Nachdem wir gelandet waren, rollten wir direkt zur Flugzeug-Tankstelle. Wie auch beim Auto kann man den Motor öffnen und neuen Treibstoff einfüllen. Ich war erstaunt, wie leicht und schnell sich das alles gestaltete. Bevor es für mich wieder nach Hause ging, konnte ich mich noch mit einem Piloten, der große Passagierflugzeuge fliegt, unterhalten. Das war sehr spannend! Viermal im Monat macht er einen Langstreckenflug.

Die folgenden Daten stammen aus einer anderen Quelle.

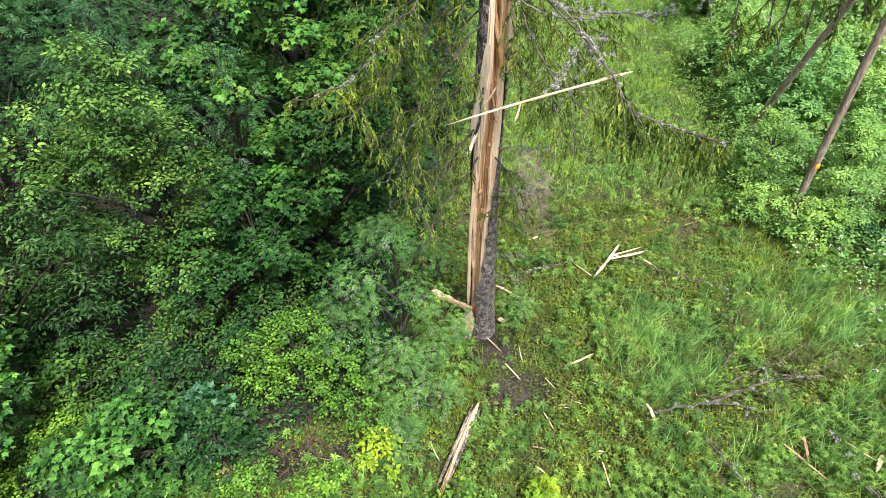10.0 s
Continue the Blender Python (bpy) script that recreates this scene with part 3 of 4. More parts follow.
def dead_limb(points, seed, lichen=70, twigs=7, thick=0.016, parent=None, spread=0.35, origin=ORIGIN, bark=M_DEADTWIG):
    """A bare dead limb with a few crooked side twigs, some with lichen."""
    rng = np.random.default_rng(seed)
    P = [np.array(p) - origin for p in points]
    S = curve(P, 20)
    S[1:-1] += rng.standard_normal((18, 3)) * 0.008
    wood, lines = [tube(S, np.linspace(thick, thick * 0.3, 20), 6, 0.15, rng)], [S]
    D = unit(np.gradient(S, axis=0))
    for i in range(twigs):
        a = int(4 + 15 * (i + rng.random()) / twigs)
        side = unit(np.cross(D[a], rng.standard_normal(3)))
        w = unit(D[a] * 0.8 + side * 0.8)
        q = [S[a]]
        ln = spread * (0.4 + 0.8 * rng.random())
        for k in range(4):
            q.append(q[-1] + w * ln / 4)
            w = unit(w + rng.standard_normal(3) * 0.25 - UP * 0.1)
        wood.append(tube(np.array(q), np.linspace(thick * 0.35, 0.0015, 5), 4))
        lines.append(np.array(q))
    ob = part("limb", wood[0], bark, parent)
    for w in wood[1:]:
        part("twig", w, bark, ob)
    if lichen:
        part("lichen", joined([lichen_on(q, seed + j, lichen) for j, q in enumerate(lines)]), M_LICHEN, ob, "pale grey lichen tufts", kind="stuff")
    return ob


def from_trunk(z, toward_x, toward_y):
    c = axis(z) + ORIGIN
    d = unit(np.array((toward_x - c[0], toward_y - c[1], 0)))
    return tuple(c + d * float(girth(z)) * 0.85)


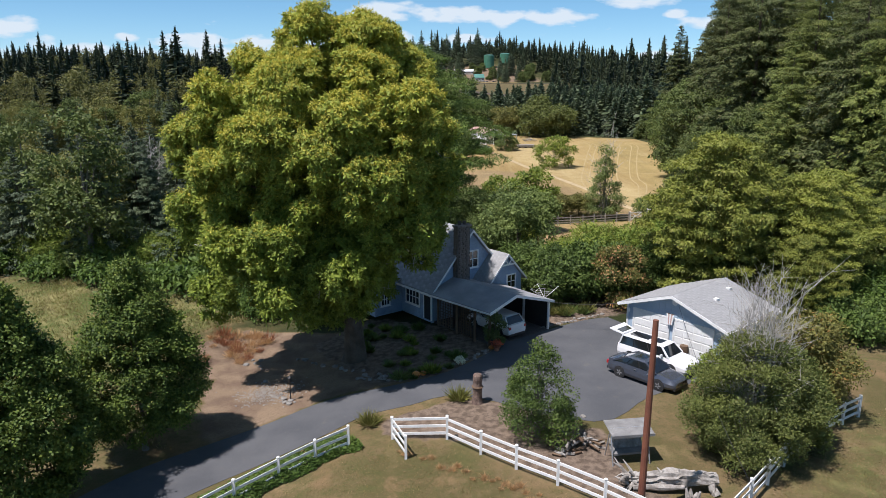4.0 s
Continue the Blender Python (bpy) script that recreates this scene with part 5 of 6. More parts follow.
    part("bumper", Geo().box(length / 2 - 0.1, length / 2 + 0.025, -width * 0.4, width * 0.4, 0.22, 0.36), PLASTIC, t)
    part("bumper", Geo().box(-length / 2 - 0.025, -length / 2 + 0.1, -width * 0.42, width * 0.42, 0.26, 0.42), PLASTIC, t)
    part("number_plate", Geo().box(-length / 2 - 0.035, -length / 2 - 0.01, -0.2, 0.2, 0.6, 0.72), WHITE, t)
    if open_tail:
        tg = new("tailgate")
        tg.parent = t
        part("panel", Geo().hull([(r0 - 0.05, -hr, zr + 0.02), (r0 - 0.05, hr, zr + 0.02), (r0 - 0.05, hr, zr + 0.1), (r0 - 0.05, -hr, zr + 0.1)],
                                 [(r0 - 1.0, -hb, zr + 0.22), (r0 - 1.0, hb, zr + 0.22), (r0 - 1.0, hb, zr + 0.28), (r0 - 1.0, -hb, zr + 0.28)]), paint, tg)
        part("pane", Geo().hull([(r0 - 0.15, -hr * 0.8, zr + 0.125), (r0 - 0.15, hr * 0.8, zr + 0.125), (r0 - 0.6, hr * 0.85, zr + 0.21), (r0 - 0.6, -hr * 0.85, zr + 0.21)],
                                [(r0 - 0.15, -hr * 0.8, zr + 0.14), (r0 - 0.15, hr * 0.8, zr + 0.14), (r0 - 0.6, hr * 0.85, zr + 0.225), (r0 - 0.6, -hr * 0.85, zr + 0.225)]), GLASS, tg)
    return t


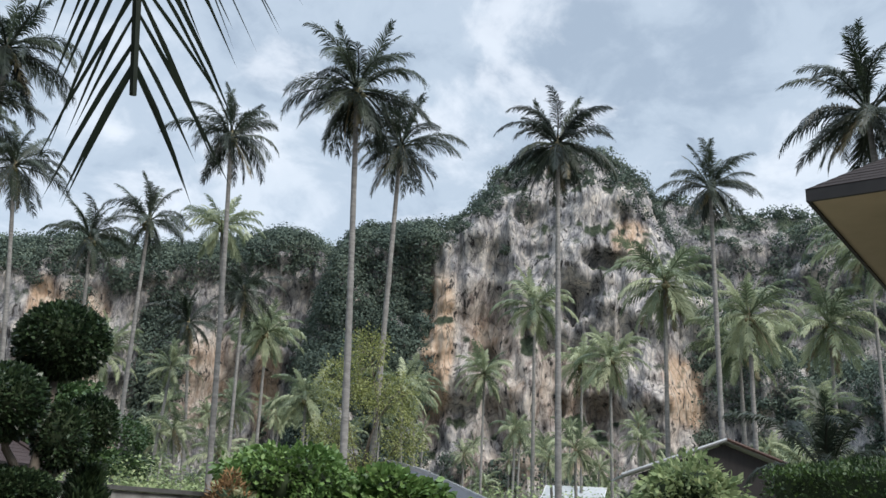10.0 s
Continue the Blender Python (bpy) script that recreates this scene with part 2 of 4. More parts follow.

Dabei fliegt er beispielsweise nach Tokio (etwa elf Stunden Flugzeit) oder nach Buenos Aires (etwa 13 Stunden Flugzeit). Ich durfte auch ein zweimotoriges Flugzeug anschauen. Das war gleich deutlich größer als die kleine „Romeo Kilo“.
Ich freue mich schon darauf, wenn ich mal ein großes Flugzeug anschauen kann. Es ist wirklich interessant, mal alles anfassen und hinter die Kulissen schauen zu dürfen, damit ich mir auch als Blinde etwas darunter vorstellen kann. Es war ein aufregendes und sehr spannendes Erlebnis – tja, eine blinde Kopilotin gibt es schließlich auch nicht alle Tage!